Why didn’t that lesson stick?

During this campaign, I saw a moment like that just once. The day after she lost, in her concession speech. It was incredible. And achingly human and authentic. I had the opportunity to work with and get to know Hillary Clinton just a bit a few years ago during some non-profit work. And I’ll repeat what many others say. In person, she is warm, affectionate, engaging, and has a great sense of humor. One of the reasons we produced The Circus was to give candidates and their campaigns an opportunity to reveal a more contextualized, authentic view of who they are.

We conducted many interviews with Donald Trump, on his plane, at his office, and at his home. And got a lot of time with family members like Eric and Donald Trump Jr. We practically lived with Bernie and Jane Sanders, who became a rock star for our audience. Bernie is not warm and cuddly or conventionally television friendly. Just the opposite. He’s gruff and exudes “get off my lawn.” But our viewers loved him because he was real.

But over the course of a year, we got exactly zero interviews with Hillary (or Bill, or Chelsea). I’m not saying we were 60 Minutes, but we had more than a million viewers, which ain’t nuthin’. But more importantly, we offered an unfiltered opportunity to let Hillary be Hillary.

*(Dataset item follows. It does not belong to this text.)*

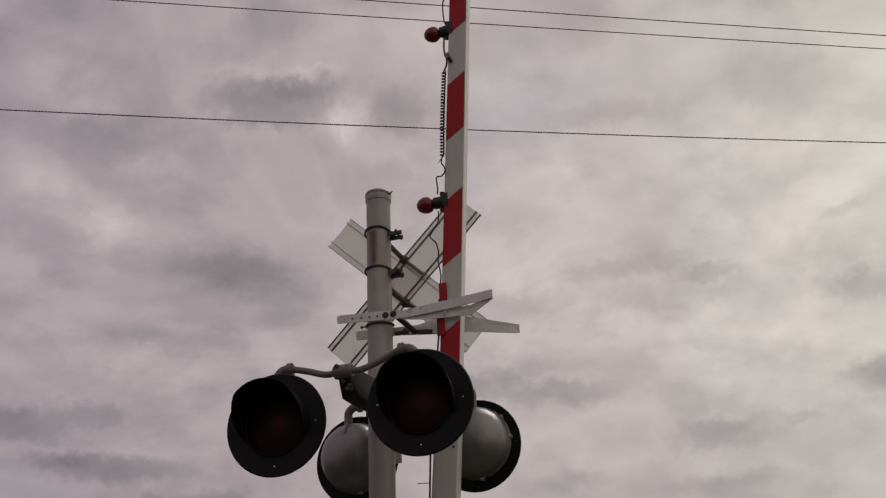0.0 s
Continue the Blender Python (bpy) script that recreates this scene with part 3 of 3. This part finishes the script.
# ---- flashing lights ----
def build_light(u, v, z, facing, label, group):
    """A lamp with round background, hood, lens and domed housing; facing -1 looks to -v, +1 to +v."""
    m = FRAME @ Matrix.Translation((u, v, z))
    if facing > 0:
        m = m @ Matrix.Rotation(math.pi, 4, "Z")
    t = thing("flashing_light", m @ pose(0, 0, 0, 0, 0, 7 if facing < 0 else 0), label, "signal light", group)
    rb = 0.260 if facing < 0 else 0.253
    # dished background disc with a rolled rim
    disc = lathe([(0.150, 0.004), (0.2, 0.004), (rb - 0.02, 0.0), (rb - 0.006, 0.002), (rb, -0.004), (rb - 0.002, -0.012), (rb - 0.012, -0.008), (0.2, -0.004), (0.15, -0.004), (0.150, 0.004)], FACE, 64)
    part("background", disc, BLACK, t)
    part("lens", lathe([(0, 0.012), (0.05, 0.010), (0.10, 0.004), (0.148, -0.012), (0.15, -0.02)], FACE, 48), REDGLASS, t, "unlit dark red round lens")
    ring = lathe([(0.150, -0.01), (0.150, 0.014), (0.156, 0.018), (0.162, 0.014), (0.162, -0.005)], FACE, 48)
    part("lens_rim", ring, HOODIN, t)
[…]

I get it that Hillary is not Bill. That he campaigns in poetry, and she campaigns in prose. That she prefers governing to campaigning. That she prefers public service to public spectacle. But running for president is not an SAT test. People want to take their measure of the person. For the life of me, I do not understand why Hillary Clinton insulated and isolated herself in a bubble. Of course she did a lot of directed communication to her base supporters. But where was the outreach beyond?

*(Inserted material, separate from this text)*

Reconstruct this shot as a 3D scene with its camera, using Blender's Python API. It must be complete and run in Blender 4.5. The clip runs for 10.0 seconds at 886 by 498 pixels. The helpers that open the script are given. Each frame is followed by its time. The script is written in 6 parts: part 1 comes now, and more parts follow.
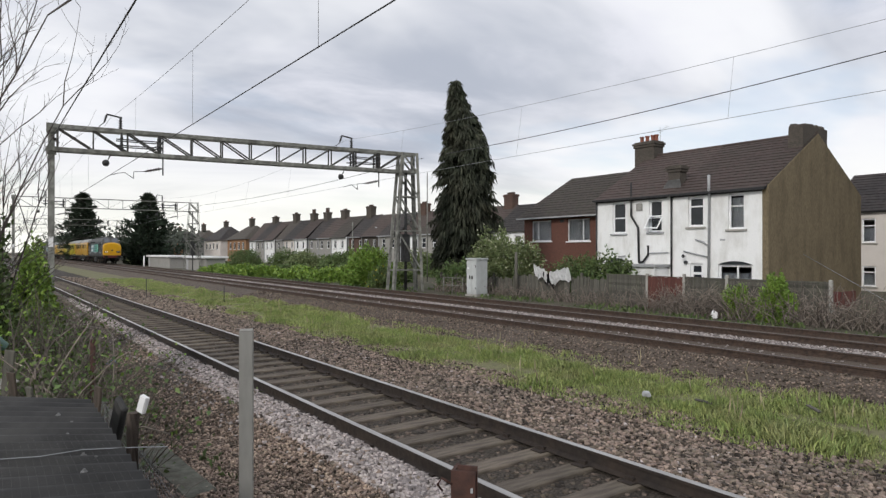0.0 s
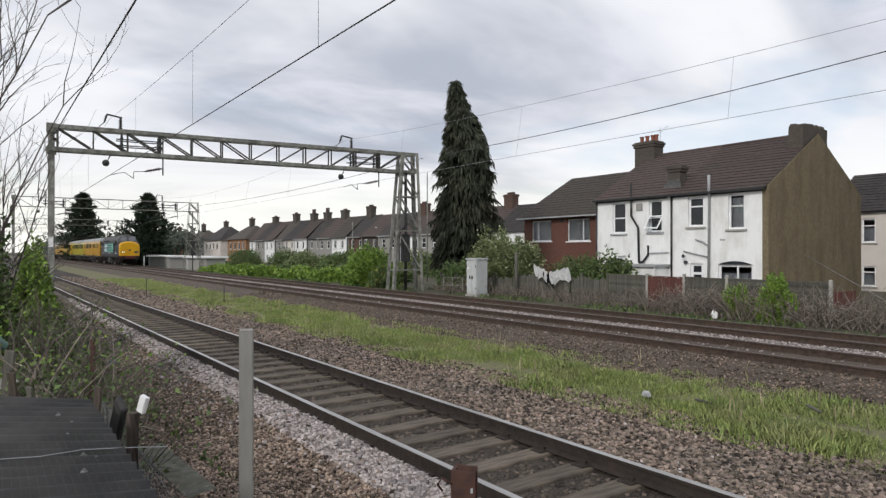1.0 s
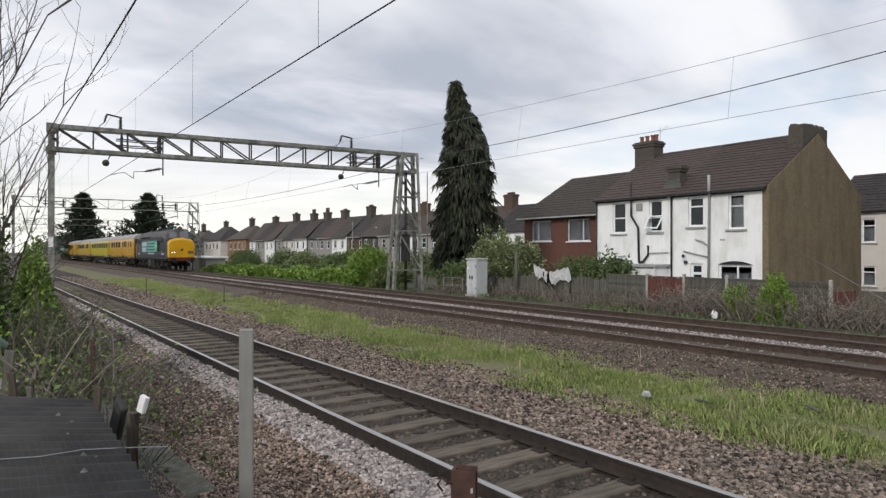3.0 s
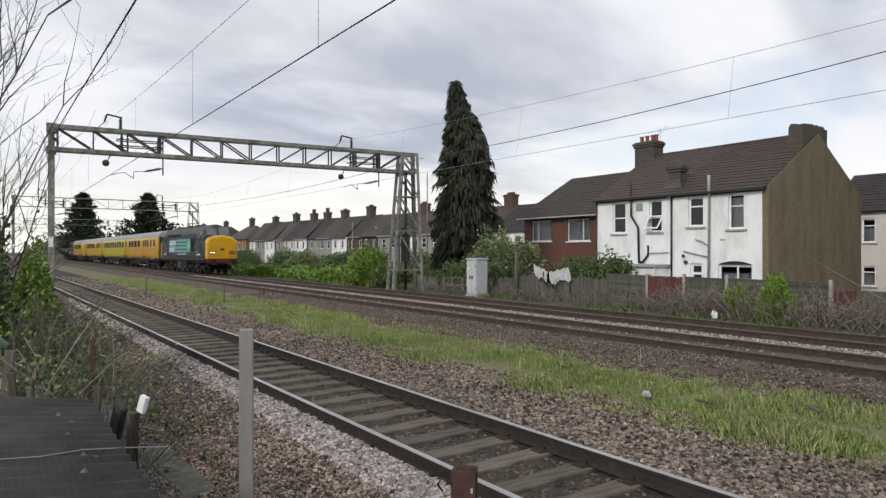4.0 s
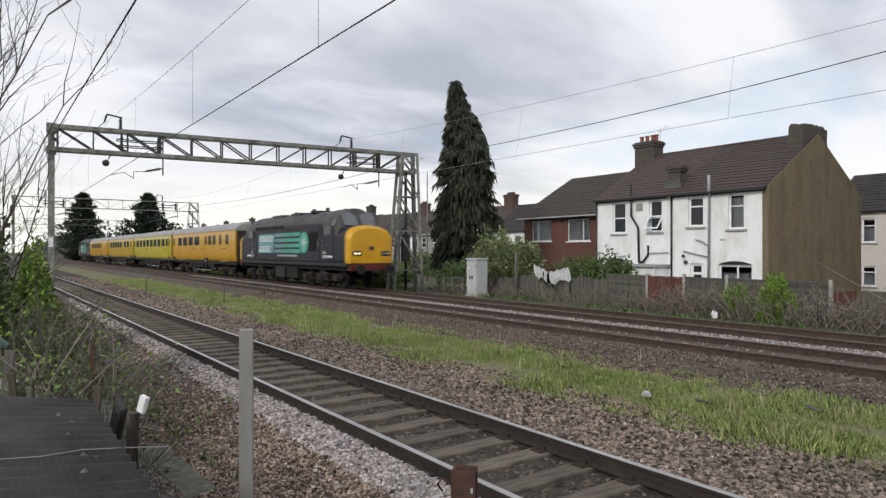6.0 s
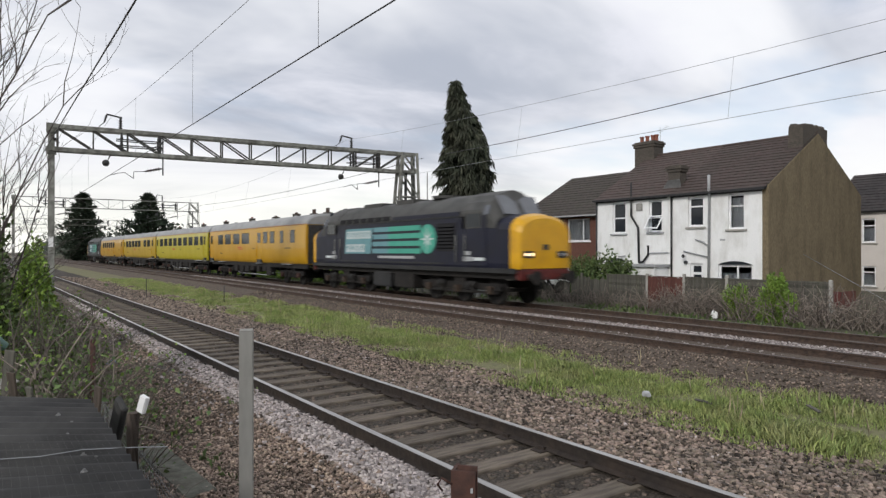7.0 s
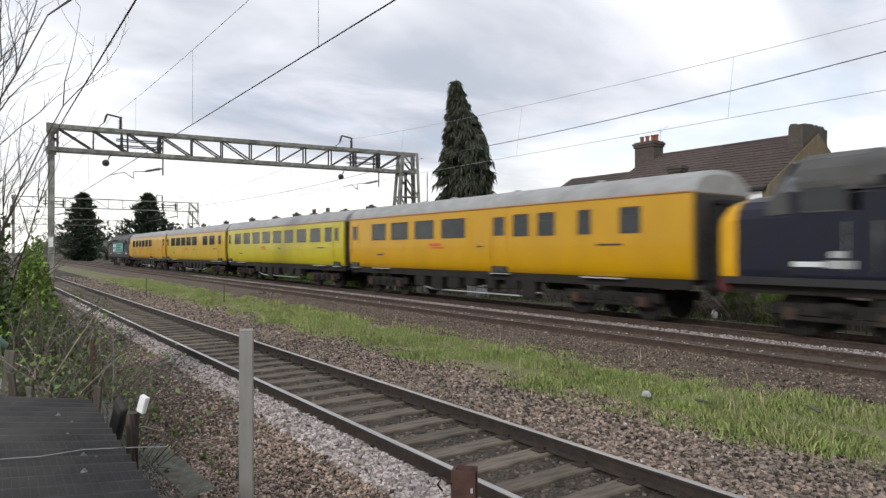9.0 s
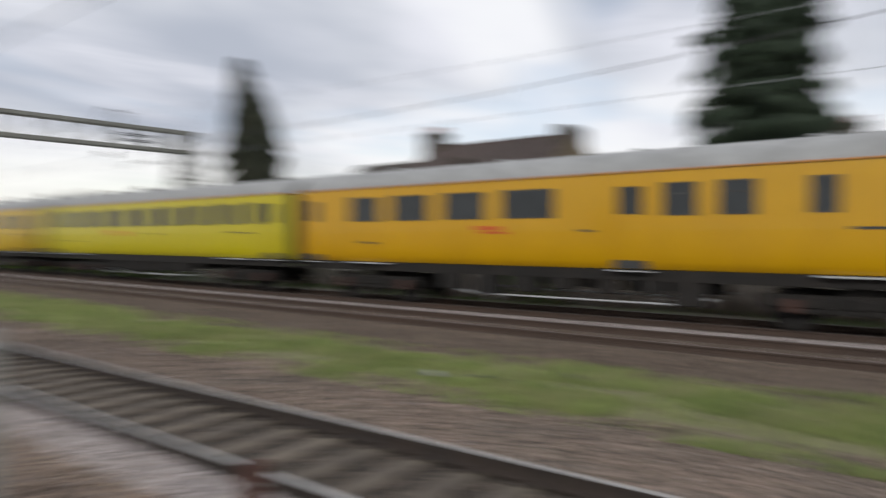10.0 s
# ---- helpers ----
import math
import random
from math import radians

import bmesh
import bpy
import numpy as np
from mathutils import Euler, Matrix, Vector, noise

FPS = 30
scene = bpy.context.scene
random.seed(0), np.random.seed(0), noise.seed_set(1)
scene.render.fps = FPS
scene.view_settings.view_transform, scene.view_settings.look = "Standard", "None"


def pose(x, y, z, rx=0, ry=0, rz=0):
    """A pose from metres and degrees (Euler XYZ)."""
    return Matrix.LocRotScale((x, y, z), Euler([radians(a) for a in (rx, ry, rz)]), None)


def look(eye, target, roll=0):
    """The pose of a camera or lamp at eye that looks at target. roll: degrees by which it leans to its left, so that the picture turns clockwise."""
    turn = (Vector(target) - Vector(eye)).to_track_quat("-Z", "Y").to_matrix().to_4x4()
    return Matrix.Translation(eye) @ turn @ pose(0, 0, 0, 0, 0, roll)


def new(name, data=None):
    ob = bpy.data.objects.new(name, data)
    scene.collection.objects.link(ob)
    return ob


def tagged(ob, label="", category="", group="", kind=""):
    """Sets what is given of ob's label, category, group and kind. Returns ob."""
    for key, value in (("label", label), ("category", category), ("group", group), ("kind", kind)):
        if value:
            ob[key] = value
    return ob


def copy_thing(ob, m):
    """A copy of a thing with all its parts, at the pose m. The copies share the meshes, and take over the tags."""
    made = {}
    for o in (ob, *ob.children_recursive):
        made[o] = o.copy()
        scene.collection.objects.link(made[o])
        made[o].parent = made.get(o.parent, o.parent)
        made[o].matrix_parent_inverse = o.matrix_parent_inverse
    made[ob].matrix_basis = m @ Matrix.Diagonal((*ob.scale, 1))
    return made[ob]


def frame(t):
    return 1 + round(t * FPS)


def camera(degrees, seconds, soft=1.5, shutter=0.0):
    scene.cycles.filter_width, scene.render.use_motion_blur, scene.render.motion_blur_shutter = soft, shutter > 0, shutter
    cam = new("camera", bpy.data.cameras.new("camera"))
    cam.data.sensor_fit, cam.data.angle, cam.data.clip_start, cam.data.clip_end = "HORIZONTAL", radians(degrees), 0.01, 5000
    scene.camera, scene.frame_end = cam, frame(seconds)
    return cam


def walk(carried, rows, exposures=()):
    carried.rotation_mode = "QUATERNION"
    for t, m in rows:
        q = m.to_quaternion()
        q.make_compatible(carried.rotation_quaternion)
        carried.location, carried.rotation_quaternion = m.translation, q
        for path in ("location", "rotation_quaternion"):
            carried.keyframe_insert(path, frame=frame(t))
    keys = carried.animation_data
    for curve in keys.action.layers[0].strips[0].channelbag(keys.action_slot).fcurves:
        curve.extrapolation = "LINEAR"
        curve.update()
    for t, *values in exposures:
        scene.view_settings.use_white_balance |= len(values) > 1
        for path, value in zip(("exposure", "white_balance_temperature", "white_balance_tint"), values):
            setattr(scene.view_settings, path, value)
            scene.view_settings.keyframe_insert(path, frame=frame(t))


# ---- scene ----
# ---- camera ----
EYE = Vector((0, 0, 2.05))


def heading(turn, tilt, roll=0.0):
    a, b = radians(turn), radians(tilt)
    d = Vector((-math.cos(a) * math.cos(b), math.sin(a) * math.cos(b), math.sin(b)))
    return look(EYE, EYE + d * 10, roll)


cam = camera(69.5, 10.0, soft=1.35, shutter=0.7)
walk(cam, [(0, heading(35.7, 0.2)), (9.4, heading(35.7, 0.2)), (9.5, heading(35.75, 0.2)), (9.6, heading(36.5, 0.2)),
           (9.7, heading(37.3, 0.15)), (9.8, heading(40.1, 0.0)), (9.9, heading(44.1, -0.45)), (10.0, heading(54.2, -1.0))],
     exposures=[(0, 0.14), (7.4, 0.16), (8.0, 0.25), (8.5, 0.3), (9.0, 0.33), (9.5, 0.23), (10.0, 0.11)])

# ---- light ----
world = bpy.data.worlds.new("world")
scene.world = world
world.use_nodes = True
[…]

Megyn Kelly begged repeatedly for Hillary to come on her show. The Megyn Kelly with millions of viewers; who is no ideological patsy and took on Donald Trump more forcefully than any other journalist; who stood up against sexual harassment of women and helped push out Roger Ailes as the powerful head of Fox; who I suspect has a lot of viewers in Pennsylvania, Wisconsin, and Michigan. A Megyn Kelly interview should have been a no brainer.

Finally, here is what I believe is most important. Trump told a story. We think about story usually in a cultural frame: movies, books, music. But it’s just as true for campaigns. Voters are attracted to candidates who lay out a storyline. Losing campaigns communicate unconnected streams of information, ideas, speeches. Winning campaigns create a narrative architecture that ties it all together into something meaningful and coherent, as I articulated last year in a short New York Times op-documentary.

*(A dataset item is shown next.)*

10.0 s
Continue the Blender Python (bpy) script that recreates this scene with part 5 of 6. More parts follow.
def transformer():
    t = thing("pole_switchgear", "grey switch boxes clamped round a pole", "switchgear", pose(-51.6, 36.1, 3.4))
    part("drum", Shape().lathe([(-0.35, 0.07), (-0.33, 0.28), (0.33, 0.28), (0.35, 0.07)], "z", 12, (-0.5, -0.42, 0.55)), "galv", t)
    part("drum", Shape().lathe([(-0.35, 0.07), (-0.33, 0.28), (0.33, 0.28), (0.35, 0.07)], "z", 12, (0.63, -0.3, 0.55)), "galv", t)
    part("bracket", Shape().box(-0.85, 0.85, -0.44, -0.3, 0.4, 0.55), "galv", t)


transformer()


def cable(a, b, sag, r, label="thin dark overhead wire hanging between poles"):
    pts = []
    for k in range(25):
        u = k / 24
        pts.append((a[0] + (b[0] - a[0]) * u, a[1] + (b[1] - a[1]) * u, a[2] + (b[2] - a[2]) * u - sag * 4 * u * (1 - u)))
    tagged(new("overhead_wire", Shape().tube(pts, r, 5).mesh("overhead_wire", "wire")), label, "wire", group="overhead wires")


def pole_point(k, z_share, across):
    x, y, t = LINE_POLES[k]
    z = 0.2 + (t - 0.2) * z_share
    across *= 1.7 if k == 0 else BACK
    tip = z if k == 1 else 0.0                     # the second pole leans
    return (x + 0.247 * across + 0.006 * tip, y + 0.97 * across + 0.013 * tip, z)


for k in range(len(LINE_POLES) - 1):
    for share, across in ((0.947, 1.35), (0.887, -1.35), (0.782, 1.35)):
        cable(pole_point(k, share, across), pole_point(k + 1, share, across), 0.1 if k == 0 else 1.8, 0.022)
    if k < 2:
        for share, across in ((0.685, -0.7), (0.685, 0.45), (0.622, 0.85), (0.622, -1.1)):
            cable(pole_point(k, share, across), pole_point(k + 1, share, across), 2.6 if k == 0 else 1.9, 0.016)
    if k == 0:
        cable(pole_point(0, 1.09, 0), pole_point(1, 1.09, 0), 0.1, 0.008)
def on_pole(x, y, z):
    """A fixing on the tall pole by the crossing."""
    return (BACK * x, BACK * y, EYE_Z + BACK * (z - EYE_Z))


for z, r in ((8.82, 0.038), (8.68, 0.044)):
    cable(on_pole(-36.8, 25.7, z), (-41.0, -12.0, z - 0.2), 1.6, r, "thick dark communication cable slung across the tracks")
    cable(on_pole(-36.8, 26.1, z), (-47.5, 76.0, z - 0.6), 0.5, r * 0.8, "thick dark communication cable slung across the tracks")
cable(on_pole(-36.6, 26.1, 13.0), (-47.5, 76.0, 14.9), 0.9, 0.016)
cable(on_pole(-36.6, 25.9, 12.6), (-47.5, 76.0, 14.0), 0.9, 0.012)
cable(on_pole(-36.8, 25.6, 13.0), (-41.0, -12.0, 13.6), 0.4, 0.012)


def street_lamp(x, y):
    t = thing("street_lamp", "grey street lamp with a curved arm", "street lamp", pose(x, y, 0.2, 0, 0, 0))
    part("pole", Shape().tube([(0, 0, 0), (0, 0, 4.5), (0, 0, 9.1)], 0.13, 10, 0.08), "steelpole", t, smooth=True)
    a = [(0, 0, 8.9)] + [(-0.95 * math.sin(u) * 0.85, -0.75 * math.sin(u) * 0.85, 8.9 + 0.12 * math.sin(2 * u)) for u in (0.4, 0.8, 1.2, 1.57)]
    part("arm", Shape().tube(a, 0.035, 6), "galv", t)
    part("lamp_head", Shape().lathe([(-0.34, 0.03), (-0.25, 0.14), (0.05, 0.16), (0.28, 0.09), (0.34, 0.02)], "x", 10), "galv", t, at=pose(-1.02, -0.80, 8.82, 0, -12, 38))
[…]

How do you tell a story? Identify a threat and/or an opportunity. Establish victims of the threat or denied opportunity. Suggest villains that impose the threat or deny the opportunity. Propose solutions. Reveal the hero.

That’s what Trump did. The reality TV star understands the power of narrative. He identified a threat: outside forces trying to change the way we live. And an opportunity: make America great again. He established victims: blue-collar workers who have lost jobs or experienced a declining standard of living. He suggested villains: Mexican immigrants, China, establishment elites. He proposed solutions: build a wall, tear up unfair trade deals. And the hero was revealed, Donald Trump.

What was Hillary Clinton’s story?

Campaigning and governing demand different skill sets. Hillary Clinton was as qualified as anyone who has ever run for the office of president. She is competent and organized, and I think she would have made the trains run on time. I disagree with a lot of her politics, but I was genuinely interested to see how she would govern. I think she would have been surprisingly bipartisan and worked with people like Paul Ryan to get things done and solve big problems.

But we’ll never know because until and unless we change the rules, you still have to get elected first. And that requires mastering the art of storytelling.